For 36 minutes — more, really — Purdue was the better team, the hungrier team. The Jayhawks led for a total of 45 seconds the entire night. But 23 of those were the final 23, the ones that count the most.
 
"We played their style of play (Sunday)," said Robinson, who notched a double-double (11 points, 13 rebounds) but missed 10 of 12 attempts from the floor. "And we proved we were able to do it."
 
Eventually. In the early going, the Boilers threw everything at the 6-foot-10 junior but the kitchen sink. The frustration mounted, and then spilled over. At one point, midway through the first half, Robinson reportedly went to the bench and shouted at his teammates that he felt as if the entire Purdue team was covering him and that they needed to shoot the ball. The language was more colorful than that, apparently, but that was the gist.
 
"You heard that?" Robinson replied when asked about it later. "I told them, 'Look, you have to let everything go. Don't worry about the rebounds; I'll take care of that part. If I can't score, I still (have) the rebounding part of my game that I could get out there. I just told my guards to just go out there and play, don't worry about the rebounding, and I'll get it."
 
It also helped that Self took Robinson off the 6-8 Hummel — a lights-out shooter in a power forward's body — and switched to a zone defense in the second half. At times, Kansas countered with a triangle-and-two, with one man assigned to Hummel and another to a second Boiler on the wing.
 
"Our big men really aren't used to guarding a perimeter guy like that," Jayhawks guard Conner Teahan noted. "So I think it helped us out a lot. Elijah did a great job. Travis (Releford) was on him for a little bit, too, and he did a great job.
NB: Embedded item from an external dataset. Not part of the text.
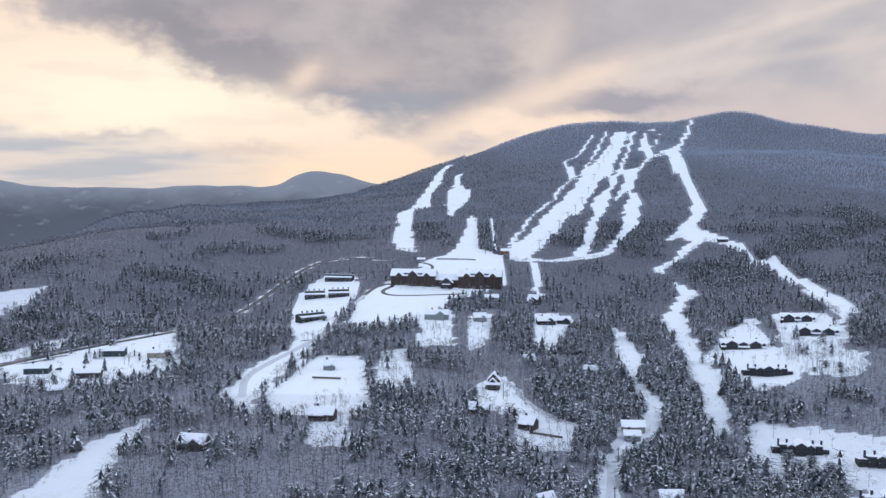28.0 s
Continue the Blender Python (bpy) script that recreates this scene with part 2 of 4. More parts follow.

That was definitely a key, I felt like."
 
The Boilermakers take pride in not beating themselves; Purdue had committed nine turnovers or fewer in nine of its last 14 games coming into Sunday night.  But eventually, the Jayhawks eventually got that façade to crack. With less than a minute to go, the Boilers had the ball, up one. Purdue's normally sure-handed point man, Lewis Jackson, began dribbling around aimlessly, running into Johnson at the top of the key.
 
The Indiana native reached in and poked the ball away, then took it coast-to-coast for a layup that put the Jayhawks on top again, 61-60, with those final 23 seconds left.
 
"It was a ball-screen for me to drive right," Jackson explained. "I got in the paint, I didn't feel comfortable with the shot, they clamped down right there, got a hand on the ball and they got a good steal."
 
Survive and advance. In March, style points are irrelevant. Ugly is beautiful, if it means you get to dance on.
 
"(Coach Self) said, 'Every national championship team has a (bad) game,' " Robinson recalled. “We got that out of the way tonight. Hopefully, there's no more."
 
Hopefully. Sunday proved to be another test passed, another bridge crossed. And now it's onto St. Louis, another short drive for the faithful, and a Midwest region that keeps piling on the intrigue. With North Carolina stalwarts John Henson and Kendall Marshall dinged up — Marshall broke a bone in his right wrist in the Tar Heels' win over Creighton on Sunday — this might be a chance to pounce, a chance to put old pal Roy Williams in a sleeper hold again on the sport's biggest stage.
 
Of course, that would also be looking ahead — up next is NC State in the Sweet 16. When it comes to Bracketville, Kansas fans already know better. And for that, they have Purdue to thank.